Restate all the material verbatim, except for the pictures.

>> Start Collected material

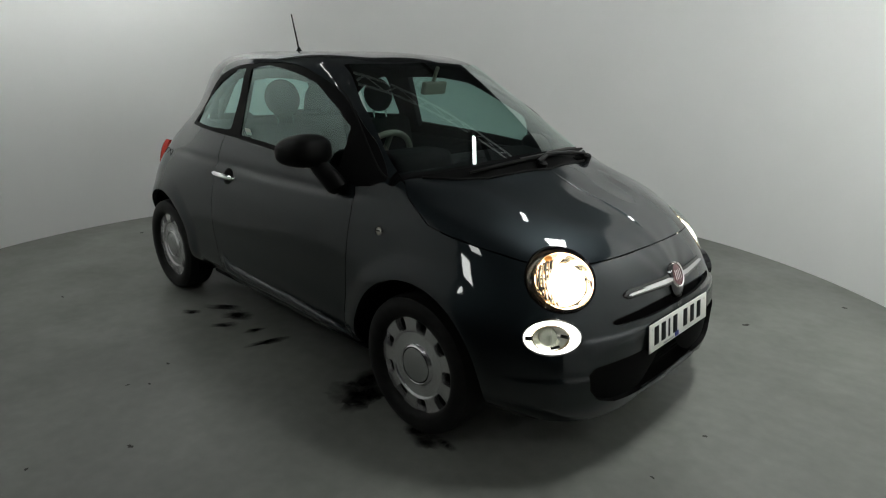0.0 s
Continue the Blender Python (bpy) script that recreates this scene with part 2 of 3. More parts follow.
LINES["bumper_line"] = [(1.866, .15, .46), (1.836, .42, .45), (1.725, .65, .44), (1.50, .785, .44), (1.12, .81, .45), (.80, .793, .45), (.48, .785, .45), (.13, .785, .45), (-.36, .79, .45), (-.82, .80, .45), (-1.2, .80, .45), (-1.49, .705, .47), (-1.65, .46, .49)]
LINES["widest_line"] = [(1.861, .13, .52), (1.808, .41, .565), (1.685, .63, .575), (1.48, .765, .59), (1.12, .80, .62), (.80, .79, .61), (.48, .785, .60), (.13, .785, .60), (-.36, .79, .60), (-.82, .80, .60), (-1.2, .795, .61), (-1.495, .70, .61), (-1.66, .46, .60)]
LINES["lamp_line"] = [(1.852, .11, .565), (1.766, .385, .665), (1.62, .58, .70), (1.43, .70, .735), (1.12, .755, .775), (.80, .765, .775), (.48, .77, .77), (.13, .77, .77), (-.36, .765, .77), (-.82, .765, .77), (-1.2, .745, .77), (-1.485, .65, .77), (-1.645, .43, .72)]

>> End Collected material

### Solution:
0.0 s
Continue the Blender Python (bpy) script that recreates this scene with part 2 of 3. More parts follow.
LINES["bumper_line"] = [(1.866, .15, .46), (1.836, .42, .45), (1.725, .65, .44), (1.50, .785, .44), (1.12, .81, .45), (.80, .793, .45), (.48, .785, .45), (.13, .785, .45), (-.36, .79, .45), (-.82, .80, .45), (-1.2, .80, .45), (-1.49, .705, .47), (-1.65, .46, .49)]
LINES["widest_line"] = [(1.861, .13, .52), (1.808, .41, .565), (1.685, .63, .575), (1.48, .765, .59), (1.12, .80, .62), (.80, .79, .61), (.48, .785, .60), (.13, .785, .60), (-.36, .79, .60), (-.82, .80, .60), (-1.2, .795, .61), (-1.495, .70, .61), (-1.66, .46, .60)]
LINES["lamp_line"] = [(1.852, .11, .565), (1.766, .385, .665), (1.62, .58, .70), (1.43, .70, .735), (1.12, .755, .775), (.80, .765, .775), (.48, .77, .77), (.13, .77, .77), (-.36, .765, .77), (-.82, .765, .77), (-1.2, .745, .77), (-1.485, .65, .77), (-1.645, .43, .72)]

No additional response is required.